La cultura de la guerra dentro de las fronteras de EEUU
Durante décadas la sociedad estadounidense ha sido adoctrinada para creer que todas sus operaciones y misiones militares tenían como destino salvar el mundo y preservar la libertad. Para ello, sus gobernantes han promovido discursos de deshumanización contra los otros -los musulmanes, los iraquíes, los afganos, los árabes- y muchas mentiras: armas de destrucción masiva, criminalización de Irak o de Afganistán como si fueran una amenaza real para Estados Unidos, vínculos falsos de gobiernos con el yihadismo, etc. Se ha empleado una retórica de guerra que implica difundir miedo y un cierre de filas frente al enemigo, evitando cuestionar al comandante en jefe, que es el presidente.
Ser la gran potencia mundial y liderar campañas militares en territorios lejanos con objeto de explotar riquezas y obtener control militar geoestratégico tiene un riesgo. Para justificar crímenes de guerra, invasiones ilegales, asesinatos extrajudiciales, injerencias políticas e imposiciones militares hay que ocultar la importancia de los derechos humanos, de la Convención de Ginebra, de las leyes internacionales, de los consensos logrados tras la Segunda Guerra Mundial a través de las Naciones Unidas, de la diplomacia, del civismo. También hay que estigmatizar a la gente a la que se va a bombardear y, por lo tanto, diseñar mensajes que lleven implícito el desprecio a esas poblaciones.

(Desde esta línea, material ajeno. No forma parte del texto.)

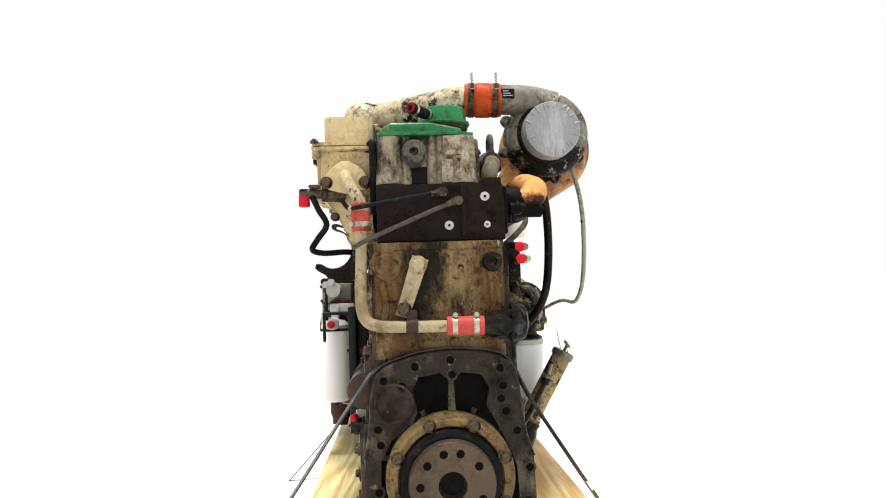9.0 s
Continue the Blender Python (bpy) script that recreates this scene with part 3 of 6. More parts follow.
def heads():
    bm = B()
    box(bm, 0.10, 1.318, 2.022, 2.308, 0.9435, 0.9490, 0.0)
    part("head_gasket", bm, M_GREASESHADE, engine, "oily dark head gasket line")
    for i, (x0, x1) in enumerate(((0.09, 0.497), (0.503, 0.915), (0.921, 1.325))):
        bm = B()
        prism(bm, [(2.013, 0.947), (2.013, 1.085), (2.315, 1.085), (2.322, 1.05), (2.322, 0.947)], "x", x0, x1, bevel=0.005)
        head = part("cylinder_head", bm, M_HEAD, engine, "dark brown cast-iron cylinder head")
        bm = B()
        box(bm, x0 + 0.006, x1 - 0.006, 2.318, 2.330, 0.96, 1.075, 0.006)
        for k in range(3):
            cx = x0 + 0.08 + 0.125 * k
            box(bm, cx - 0.04, cx + 0.04, 2.325, 2.345, 0.985, 1.065, 0.012)
        side = part("port_face", bm, M_HEADB, head, "soot-black exhaust port face")
        for k, dx in enumerate((0.085, 0.145, 0.205, 0.265, 0.325)):
            hexbolt(side, (x0 + dx, 2.333, 1.035 + 0.02 * (k % 2)), (0, 1, 0), M_BOLTDARK, 0.010, 0.012)
        for dx in (0.19, 0.235):
            bm = B()
            lathe(bm, (x0 + dx, 2.3445, 0.990), (0, 1, 0), [(-0.012, 0.009), (0, 0.009), (0.004, 0.009), (0.005, 0.007), (0.003, 0.003)], 16)
            part("core_plug", bm, M_ALU, side, "bright steel core plug")
        bm = B()
        y0 = 2.02
        if i == 2:
            prism(bm, [(2.020, 1.087), (2.020, 1.208), (2.254, 1.208), (2.254, 1.087)], "x", x0 + 0.01, x1 - 0.052, bevel=0.012)
        else:
            prism(bm, [(2.020, 1.087), (2.020, 1.208), (2.254, 1.208), (2.254, 1.087)], "x", x0 + 0.004, x1 - 0.008, bevel=0.012)
        rk = part("rocker_box", bm, M_ROCKER if i else M_GREYCAST, head, "stained aluminium rocker housing" if i else "dark grey dirty rocker housing")
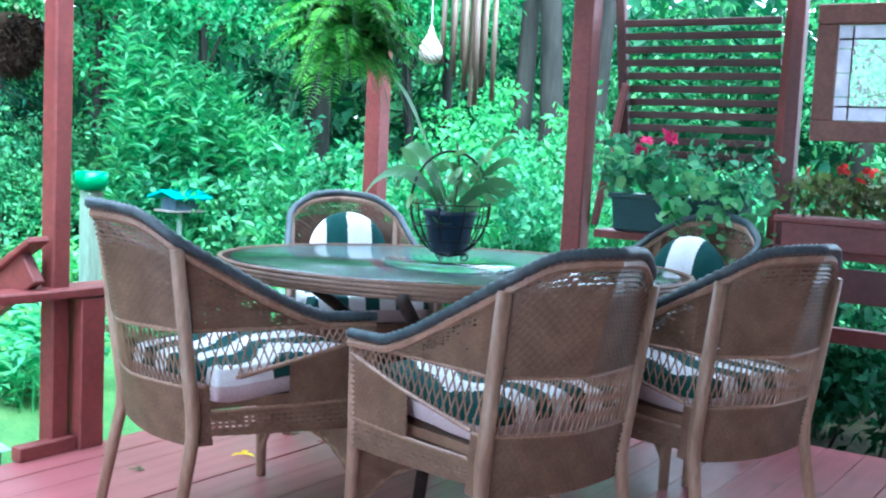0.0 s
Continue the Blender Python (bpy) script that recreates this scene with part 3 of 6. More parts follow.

Tantos años de políticas que demonizan a los otros, justificando el dolor ajeno para el beneficio propio, pasan factura y crean un clima propicio para perfiles como el de Trump, que está claro que tiene su público fiel. Las guerras que antes se libraban fuera de las fronteras están también en casa, dentro del país. Llegan a través de las propias secuelas físicas y psicológicas que traen sus soldados, del sacrificio de sectores de la sociedad cuya vida gira en torno al Ejército, del odio que los mensajes bélicos inoculan, y, finalmente, del señalamiento de enemigos internos. Todos pueden ser peligrosos, todos pueden ser odiados: los indocumentados, los migrantes, los latinos, los negros, los antipatriotas, los comunistas, los socialistas (para la ultraderecha de Trump todos son comunistas y socialistas).
Personajes como Trump acusan a determinados sectores de su sociedad de acabar con la esencia de la patria, con la cultura, con las tradiciones del país de la libertad. Saben que pueden explotar ese discurso y que tendrán seguidores porque hay muchas mentes formateadas desde hace mucho tiempo por gobiernos de distinto color para asumir la desconfianza y la deshumanización de los otros como algo propio, como una de las más importantes señas de su identidad, como lo que ha hecho de su país el más poderoso del planeta, el mejor. Esas mentes admiten el uso de la fuerza de forma abusiva antes que aceptar un rol de debilidad. Así se lo han enseñado grandes representantes del poder civil y militar del país.
Pasan otras muchas más cosas en EEUU, ningún factor existe en sí mismo sin relacionarse con otros. Pero la justificación de graves violaciones de derechos, la inoculación del miedo y la paranoia son un asunto muy serio que atraviesa las políticas del país. Todo es susceptible de ser el enemigo. Todo ha de responderse con la posibilidad de la violencia encima de la mesa. Este año se ha batido récord de venta de armas. Es la psicología de la guerra, capaz de crear un clima propicio para que 70 millones de personas -las que votaron por la opción republicana- no se alarmen ante los mensajes de odio y de racismo de un tipo como Trump.
Los sectores más cabales de ese país, que no son pocos, tienen por delante una ingente tarea educativa y pedagógica en favor de los derechos humanos, lo que implicaría modificar de forma sustancial la esencia de las políticas estadounidenses. No es fácil. Pero si nadie lo intenta, la cultura del desprecio y de la confrontación seguirá provocando infiernos no solo en países lejanos, sino en el corazón mismo de la sociedad estadounidense.